Francis Drouin, executive director of Judo Canada, informed Lepage of the positive test.

``She states that she didn’t consume nandrolone _ at least not directly,″ Drouin said Tuesday.

Lepage, from Varennes, Quebec, won the 48-kilogram event at the Canadian championships.

``I was in a state of shock when I heard the news,″ Lepage said. ``I didn’t even understand what they were telling me.″

Under Canadian policy, a first doping offense carries a four-year suspension. Judo Canada said Lepage will appeal.

``My only recourse is to appeal,″ Lepage said. ``We will introduce all the research on nandrolone _ a natural hormone produced by the body _ and explain why its levels can vary from one individual to another.″

A leading German doping expert recently said tests on volunteers given supposedly clean nutritional supplements produced positive tests for nandrolone a few hours later.

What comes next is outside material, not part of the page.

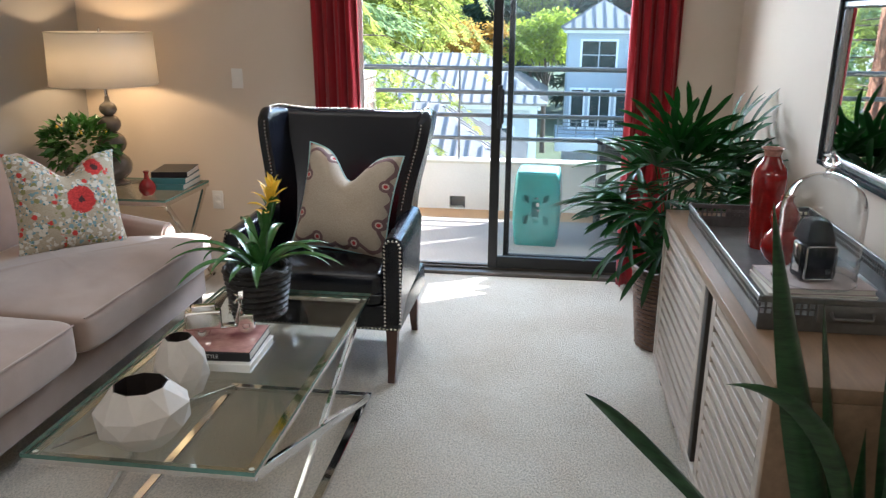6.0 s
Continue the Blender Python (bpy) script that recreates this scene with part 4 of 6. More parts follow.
def bar_stool(m):
    th = thing("bar_stool", "black lacquered round bar stool with a dished seat", "bar stool", m, "bar stools")
    part("seat", lathe([(0, 0.700), (0.10, 0.702), (0.135, 0.710), (0.155, 0.722), (0.163, 0.735), (0.168, 0.742), (0.195, 0.746), (0.203, 0.740), (0.205, 0.728), (0.203, 0.700), (0.198, 0.672), (0.19, 0.668), (0, 0.668)], 56), M["black"], th)
    for k in range(4):
        a = radians(45 + 90 * k)
        c, s = math.cos(a), math.sin(a)
        part("leg", bar((0.175 * c, 0.175 * s, 0.672), (0.205 * c, 0.205 * s, 0), 0.042, 0.030, bev=0.003), M["black"], th)
    for z in (0.22,):
        part("foot_ring", tube([(0.192 * math.cos(a), 0.192 * math.sin(a), z) for a in (2 * math.pi * i / 40 for i in range(40))], 0.010, 10, closed=True), M["black"], th)
    return th


st1 = bar_stool(pose(1.215, 1.55, 0, 0, 0, 10) @ Matrix.Diagonal((1.08, 1.08, 1, 1)))
copy_thing(st1, pose(1.165, 2.37, 0, 0, 0, -18) @ Matrix.Diagonal((1.08, 1.08, 1, 1)))

# coffee table
ct = thing("coffee_table", "polished chrome X-frame coffee table with glass top", "coffee table")
TX0, TX1, TY0, TY1, TZ = 2.62, 3.89, 1.44, 2.05, 0.455
ring = bmesh.new()
W = 0.032
for a, b in (((TX0, TY0), (TX1, TY0)), ((TX0, TY1), (TX1, TY1))):
    box(a[0], b[0], a[1] - W / 2 + (W / 2 if a[1] == TY0 else -W / 2), a[1] + W / 2 + (W / 2 if a[1] == TY0 else -W / 2), TZ - 0.030, TZ - 0.0125, 0.002, 1, ring)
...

Prof. William Schanzer of the Institute of Biochemistry in Cologne said impure food supplements may be the cause of a rash of positive nandrolone tests in recent years.

Lepage’s sample contained 6.67 nanograms of the illegal substance per milliliter, while the limit is 5 nanograms.

``When you are dehydrated, the rate goes up,″ Lepage said. ``I have a lot of trouble making my weight. In the preceding week, I had at least five to seven pounds to lose. There is no doubt I was dehydrated when I took the test.″

Lapage could miss the Francophonie Games in July and the world judo championships in August.

``For me this is a catastrophe, because I can’t even take part in the training camps that begin Friday,″ Lepage said.

There were 343 positive tests in 1999 in all sports for nandrolone, which builds muscles and strengthens bones, with many of the athletes claiming they hadn’t knowingly used the drug.

Those who have tested positive in the past include former 100 meter Olympic champion Linford Christie, American shot-putter C.J. Hunter, Jamaican sprinter Merlene Ottey, top Dutch soccer player Frank de Boer of FC Barcelona, tennis player Petr Korda, French World Cup player Christophe Dugarry and former 5,000 Olympic champion Dieter Baumann of Germany.